Built-In To Chef Server
Similarly to building the token issuer in to Vault, we could do the same on the other side and build it in to Chef Server. This makes me more nervous though. While the token issuer requires fairly broad permissions on the Vault side, it needs very few Chef permissions. Putting things in the Chef Server means that now the whole Chef Server is effectively allowed to create any Vault token for a node policy. This is a much larger threat surface and sets off my security engineer mental alarms. Until we implement cookbook signing, there is no actual security issue with this solution though, so for now it’s not completely unreasonable, just in the “makes me nervous” category. There is also the problem that Chef Server has no plugin structure so this would be a one-off for Vault which feels weird.

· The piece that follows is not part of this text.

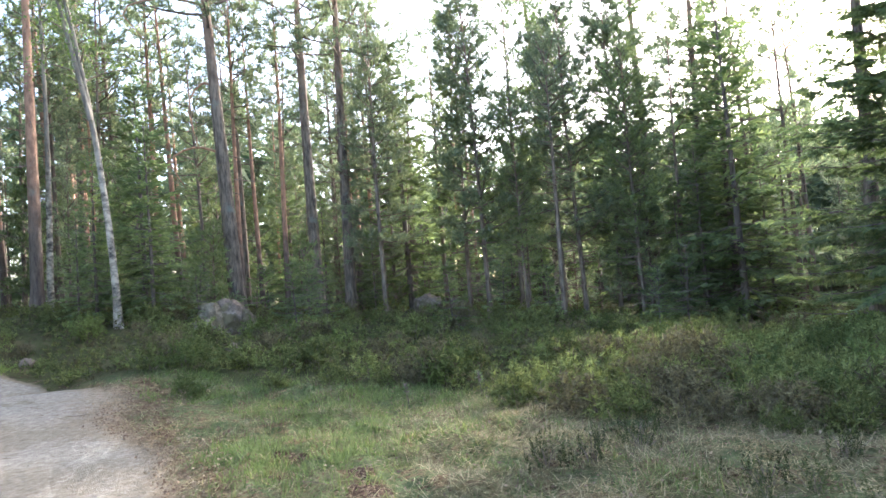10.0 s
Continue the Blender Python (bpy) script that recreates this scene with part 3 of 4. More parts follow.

Vault as the Identity Root
Another option is to use the Vault identity as the root of the system. This would mean changing our bootstrapping tools, but Vault does offer more secure bootstrap options such as response wrapping and short-lived tokens. In this model we would create a long-lived token during machine bootstrap that has no access policies attached to it, just some metadata associating it with a given Chef client/node name. On every converge we would use this token to first attach a new Chef client key and then generate a token for the converge as with the previous examples. This provides some compelling advantages around continuous re-keying of Chef clients and more secure bootstrap, but might be a bridge too far for now. It would require a “Chef Key” secrets plugin for Vault with all the same issues as before about how Vault plugins require effectively forking the project for a short time at least. This does seem like it might be more interesting to the Hashicorp team to accept upstream though. A cool idea but maybe not something to move forward with until Chef and Hashicorp are both at least somewhat on board.
Use with Consul Templates
While much of this proposal has been aimed accessing Vault data from within Chef recipe code, sometimes Consul Templates might be a better solution for the last mile of templating. That said, all the same discussion applies there too. The main change would be rather than generating a token for each converge with a short TTL we would set the TTL a bit longer and write it to disk for Consul Templates to use when connecting to Vault. The hard problems remain getting that token and attaching the correct Vault policies to it.